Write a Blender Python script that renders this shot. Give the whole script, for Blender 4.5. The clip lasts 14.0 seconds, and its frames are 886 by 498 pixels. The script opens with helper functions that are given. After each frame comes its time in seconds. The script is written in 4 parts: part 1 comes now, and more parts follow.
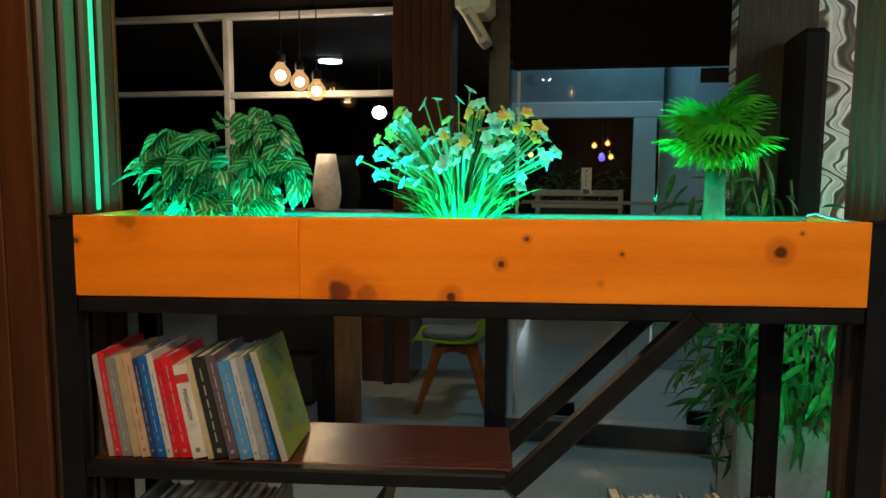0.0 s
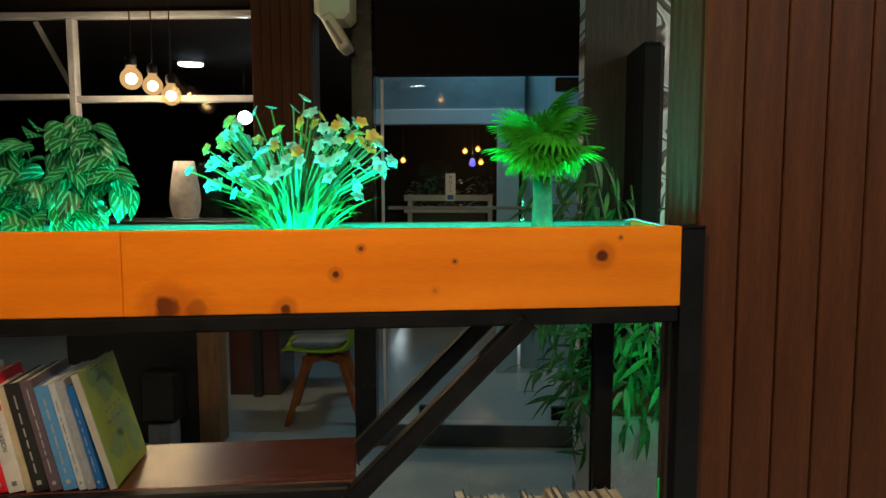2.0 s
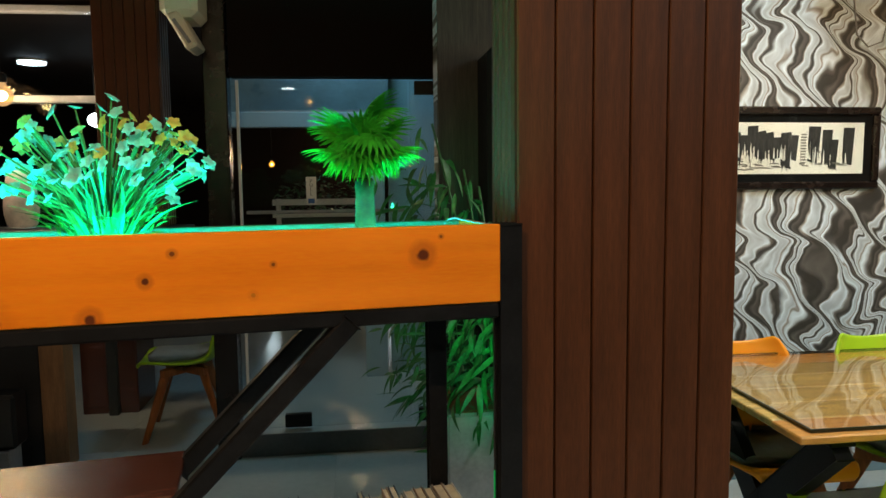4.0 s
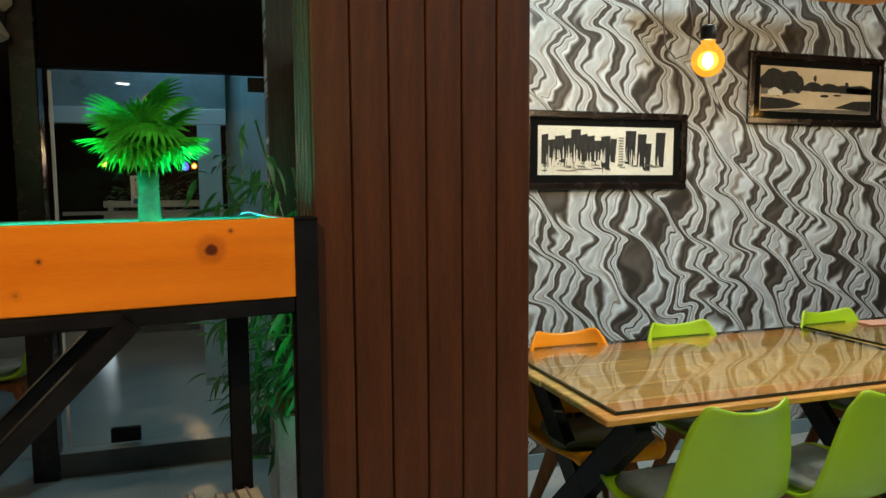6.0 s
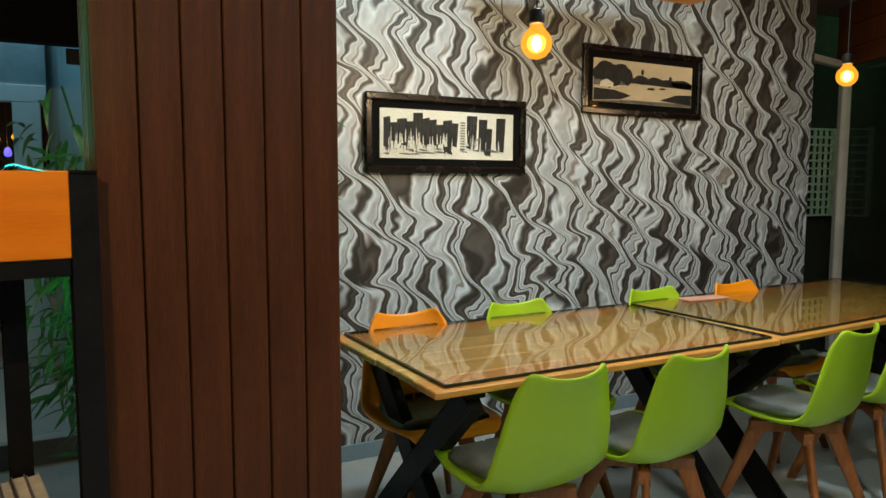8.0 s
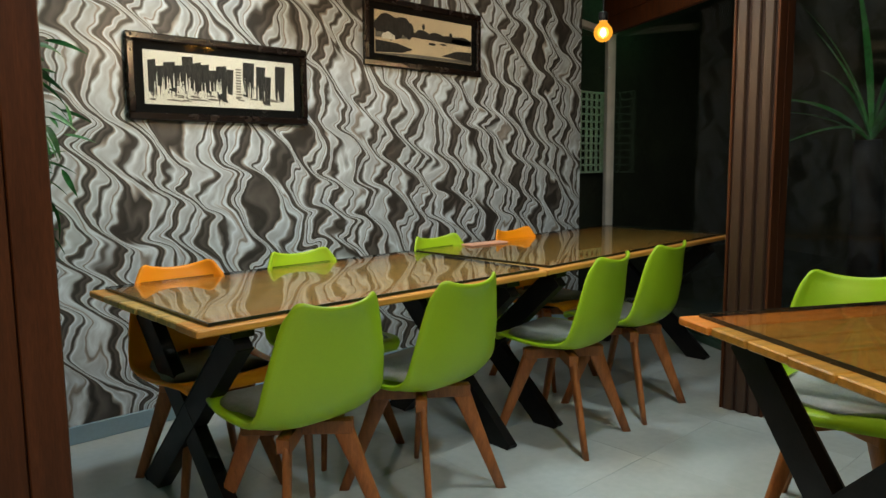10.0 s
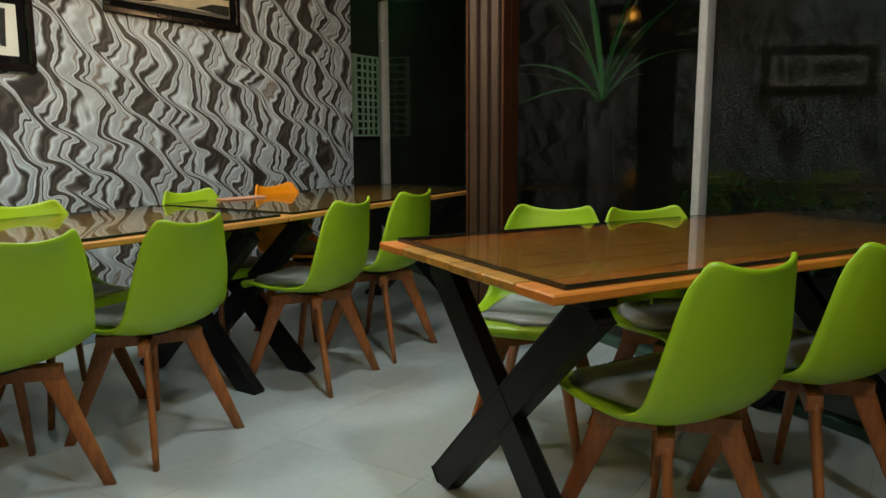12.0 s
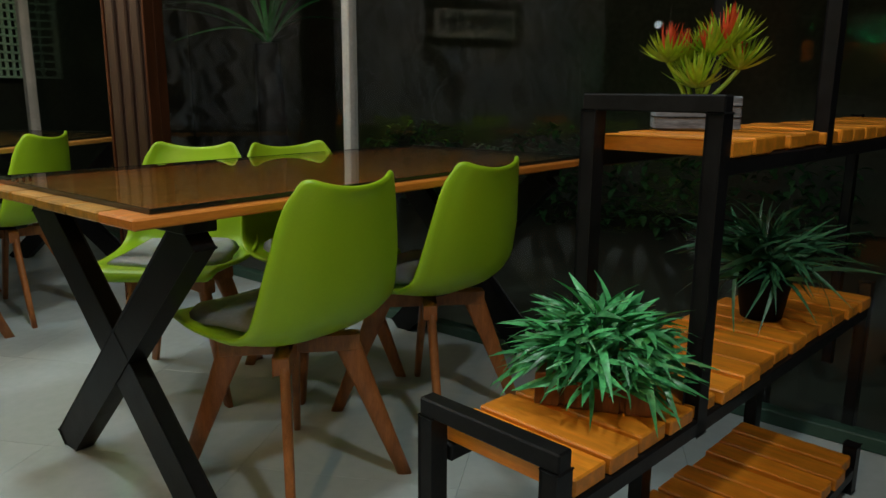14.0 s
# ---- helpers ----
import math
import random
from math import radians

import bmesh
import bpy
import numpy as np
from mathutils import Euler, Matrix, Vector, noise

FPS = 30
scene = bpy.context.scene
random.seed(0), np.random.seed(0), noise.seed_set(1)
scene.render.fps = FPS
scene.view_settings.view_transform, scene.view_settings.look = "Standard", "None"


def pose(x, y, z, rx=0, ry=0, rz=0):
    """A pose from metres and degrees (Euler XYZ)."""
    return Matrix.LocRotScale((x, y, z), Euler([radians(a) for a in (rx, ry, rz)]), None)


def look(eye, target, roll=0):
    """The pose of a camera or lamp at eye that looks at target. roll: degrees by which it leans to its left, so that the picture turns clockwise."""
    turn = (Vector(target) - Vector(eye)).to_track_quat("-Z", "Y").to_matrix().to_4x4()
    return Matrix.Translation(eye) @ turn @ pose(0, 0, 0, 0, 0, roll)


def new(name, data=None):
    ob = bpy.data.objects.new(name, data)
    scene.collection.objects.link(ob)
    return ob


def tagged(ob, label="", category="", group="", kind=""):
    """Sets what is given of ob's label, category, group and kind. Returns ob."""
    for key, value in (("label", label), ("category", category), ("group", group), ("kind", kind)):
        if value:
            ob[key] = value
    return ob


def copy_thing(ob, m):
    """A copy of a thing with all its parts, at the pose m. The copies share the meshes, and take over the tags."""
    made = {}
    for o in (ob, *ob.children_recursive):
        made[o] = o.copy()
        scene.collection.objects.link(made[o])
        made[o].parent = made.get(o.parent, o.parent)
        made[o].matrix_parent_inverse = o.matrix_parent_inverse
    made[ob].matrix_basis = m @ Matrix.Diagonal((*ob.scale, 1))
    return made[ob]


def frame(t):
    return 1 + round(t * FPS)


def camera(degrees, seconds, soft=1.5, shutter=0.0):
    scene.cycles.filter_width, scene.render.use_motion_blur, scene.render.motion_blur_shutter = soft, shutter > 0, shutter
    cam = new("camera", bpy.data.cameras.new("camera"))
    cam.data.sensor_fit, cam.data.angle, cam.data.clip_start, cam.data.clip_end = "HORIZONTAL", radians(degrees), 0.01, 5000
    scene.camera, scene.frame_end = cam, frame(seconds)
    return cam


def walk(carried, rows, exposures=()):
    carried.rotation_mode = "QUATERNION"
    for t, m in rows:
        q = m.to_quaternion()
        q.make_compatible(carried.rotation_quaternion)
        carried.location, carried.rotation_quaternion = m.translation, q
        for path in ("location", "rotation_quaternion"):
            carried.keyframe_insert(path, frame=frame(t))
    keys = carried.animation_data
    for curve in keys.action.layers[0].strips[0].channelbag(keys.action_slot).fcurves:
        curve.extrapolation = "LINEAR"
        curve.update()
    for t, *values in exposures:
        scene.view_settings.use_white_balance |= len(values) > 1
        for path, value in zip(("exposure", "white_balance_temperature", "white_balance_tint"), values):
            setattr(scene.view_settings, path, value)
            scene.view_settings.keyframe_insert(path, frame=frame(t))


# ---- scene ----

+--

TASK GOAL - Write down every line from the opening of the listing to the line with "scene.render.fps = FPS", both included, and nothing else; the pictures are omitted.

WRITTEN RESPONSE -
Write a Blender Python script that renders this shot. Give the whole script, for Blender 4.5. The clip lasts 14.0 seconds, and its frames are 886 by 498 pixels. The script opens with helper functions that are given. After each frame comes its time in seconds. The script is written in 4 parts: part 1 comes now, and more parts follow.
0.0 s
2.0 s
4.0 s
6.0 s
8.0 s
10.0 s
12.0 s
14.0 s
# ---- helpers ----
import math
import random
from math import radians

import bmesh
import bpy
import numpy as np
from mathutils import Euler, Matrix, Vector, noise

FPS = 30
scene = bpy.context.scene
random.seed(0), np.random.seed(0), noise.seed_set(1)
scene.render.fps = FPS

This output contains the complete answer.